— BEGIN —
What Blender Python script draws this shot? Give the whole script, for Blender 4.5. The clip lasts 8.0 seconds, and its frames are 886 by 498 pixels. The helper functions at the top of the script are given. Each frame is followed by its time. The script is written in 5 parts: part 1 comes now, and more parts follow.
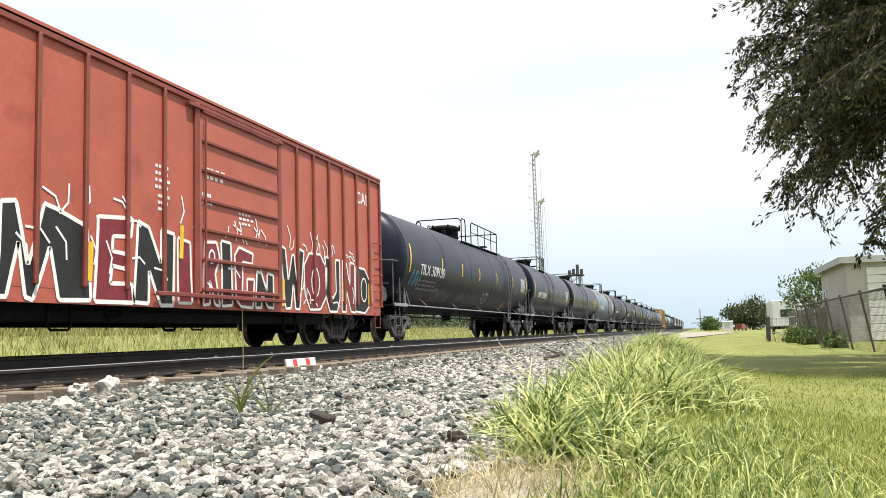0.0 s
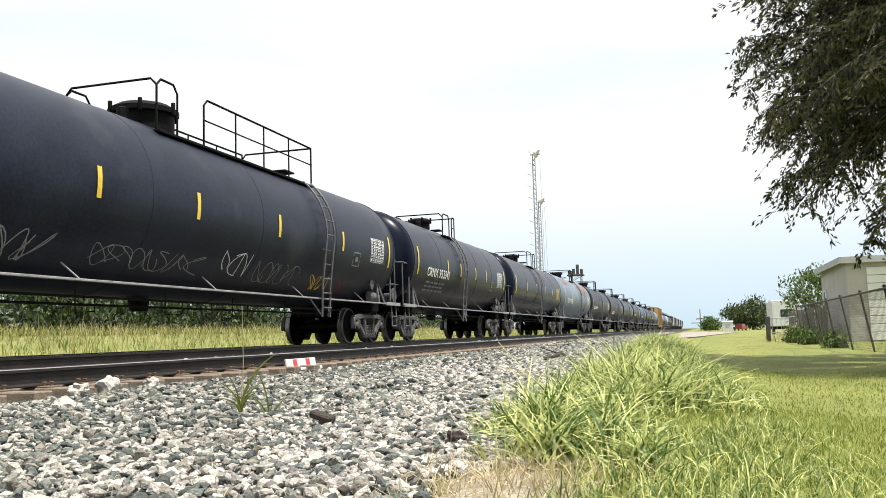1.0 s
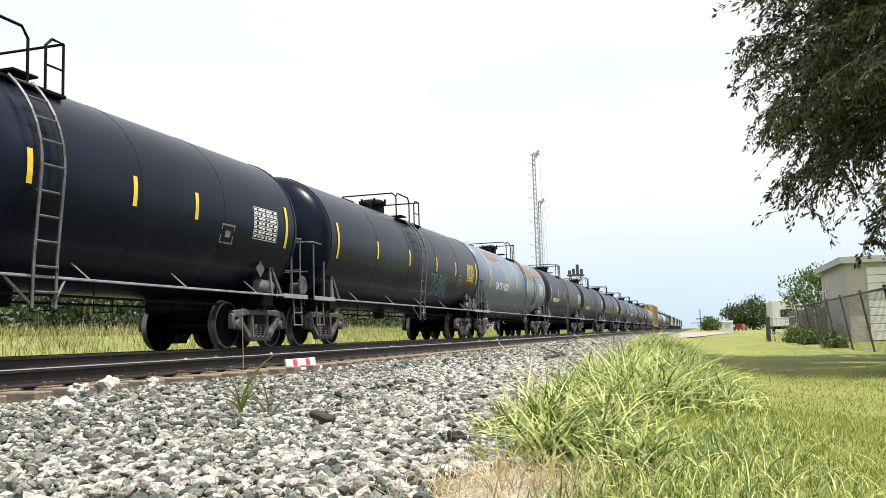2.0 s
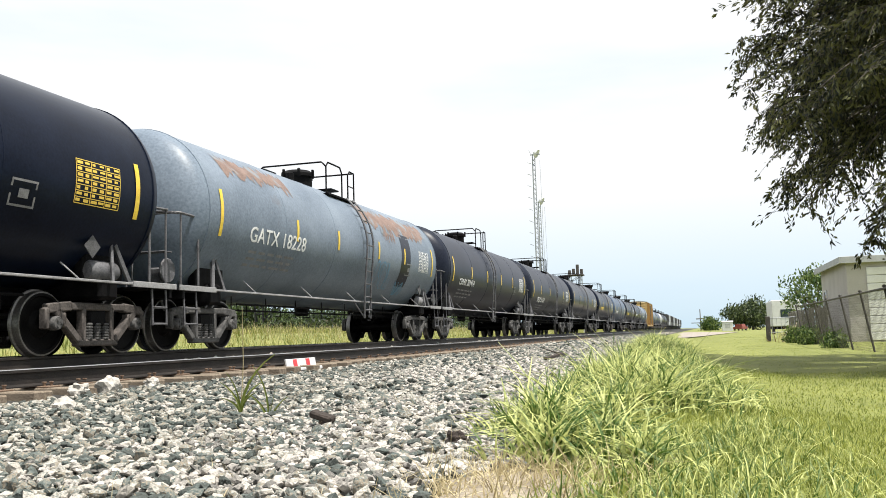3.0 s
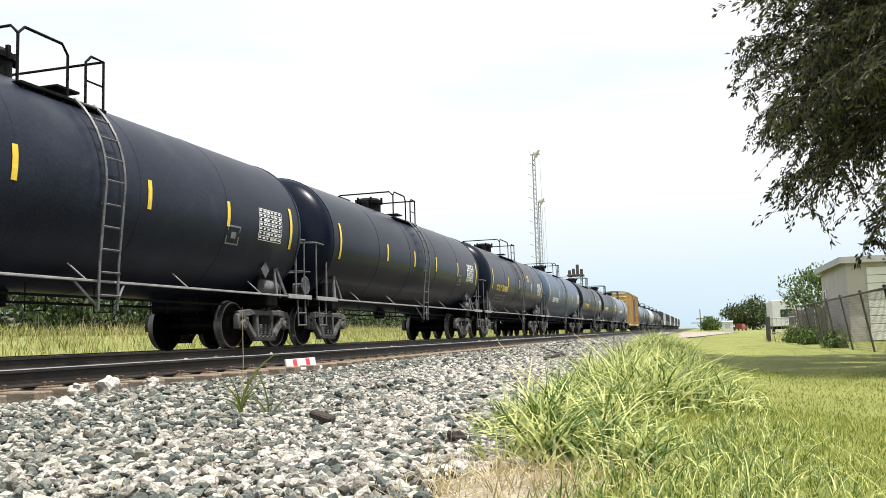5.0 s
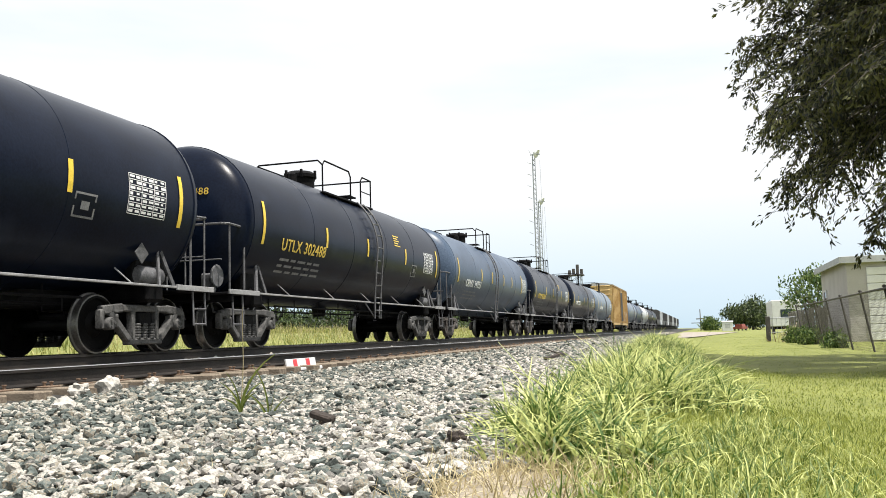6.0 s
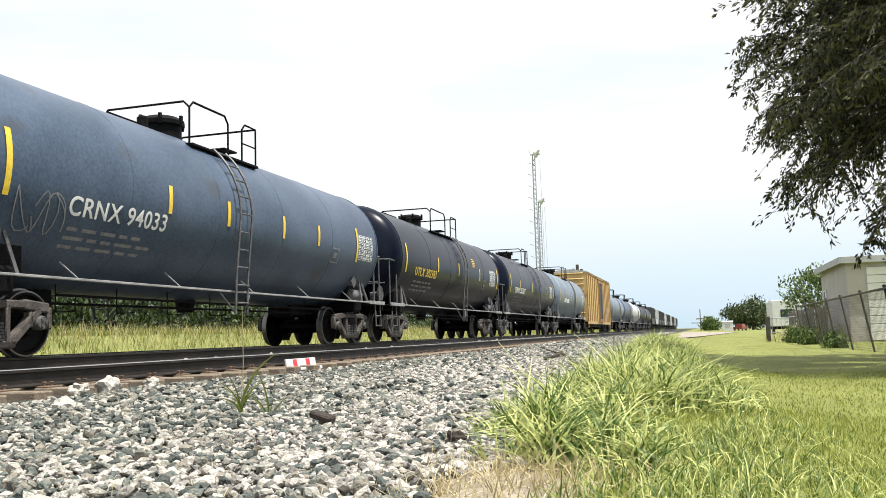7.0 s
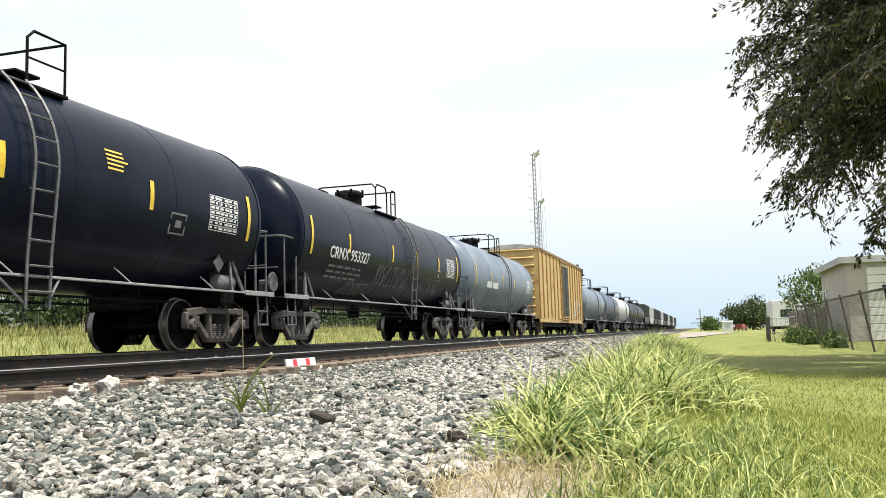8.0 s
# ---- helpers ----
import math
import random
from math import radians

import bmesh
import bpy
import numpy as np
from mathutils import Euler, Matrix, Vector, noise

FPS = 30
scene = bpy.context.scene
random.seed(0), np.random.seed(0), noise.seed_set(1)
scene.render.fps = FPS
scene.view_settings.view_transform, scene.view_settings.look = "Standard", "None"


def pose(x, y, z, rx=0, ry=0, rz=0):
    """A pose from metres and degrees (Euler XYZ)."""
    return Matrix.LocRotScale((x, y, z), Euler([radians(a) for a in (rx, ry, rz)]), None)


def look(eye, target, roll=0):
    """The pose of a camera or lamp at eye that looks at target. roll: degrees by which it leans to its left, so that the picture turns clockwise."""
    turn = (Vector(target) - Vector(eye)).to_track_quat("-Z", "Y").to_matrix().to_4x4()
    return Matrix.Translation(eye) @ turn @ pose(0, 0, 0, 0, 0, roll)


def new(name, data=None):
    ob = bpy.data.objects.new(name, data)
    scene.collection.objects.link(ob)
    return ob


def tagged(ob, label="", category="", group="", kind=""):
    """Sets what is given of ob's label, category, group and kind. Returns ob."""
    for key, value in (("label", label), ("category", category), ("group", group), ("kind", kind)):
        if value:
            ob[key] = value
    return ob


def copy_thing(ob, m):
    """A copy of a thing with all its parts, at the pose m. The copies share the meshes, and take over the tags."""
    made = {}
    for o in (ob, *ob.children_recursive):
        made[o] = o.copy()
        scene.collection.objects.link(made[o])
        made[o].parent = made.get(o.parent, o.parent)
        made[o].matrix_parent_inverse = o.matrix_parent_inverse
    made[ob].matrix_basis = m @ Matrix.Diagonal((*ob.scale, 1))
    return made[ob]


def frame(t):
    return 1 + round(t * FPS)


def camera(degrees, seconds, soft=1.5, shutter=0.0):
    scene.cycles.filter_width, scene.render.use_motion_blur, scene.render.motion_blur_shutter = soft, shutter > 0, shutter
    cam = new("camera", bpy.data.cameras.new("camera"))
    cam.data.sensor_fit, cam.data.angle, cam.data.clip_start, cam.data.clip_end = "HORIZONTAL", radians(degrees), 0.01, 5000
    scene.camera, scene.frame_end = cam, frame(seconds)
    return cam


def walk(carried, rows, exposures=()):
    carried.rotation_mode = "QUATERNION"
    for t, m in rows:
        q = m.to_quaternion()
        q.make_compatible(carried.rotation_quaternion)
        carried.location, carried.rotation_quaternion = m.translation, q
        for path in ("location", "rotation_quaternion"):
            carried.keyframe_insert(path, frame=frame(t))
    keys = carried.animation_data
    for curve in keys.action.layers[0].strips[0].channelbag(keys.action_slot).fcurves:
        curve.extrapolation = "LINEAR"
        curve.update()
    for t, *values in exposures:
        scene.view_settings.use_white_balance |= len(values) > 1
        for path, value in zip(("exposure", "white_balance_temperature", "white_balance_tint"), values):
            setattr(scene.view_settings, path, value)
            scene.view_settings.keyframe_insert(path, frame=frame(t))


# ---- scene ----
— END —
> _GOAL_: Review the preceding data and report every line that includes the string "import".

> _SOLUTION BELOW_:
import math
import random
from math import radians
import bmesh
import bpy
import numpy as np
from mathutils import Euler, Matrix, Vector, noise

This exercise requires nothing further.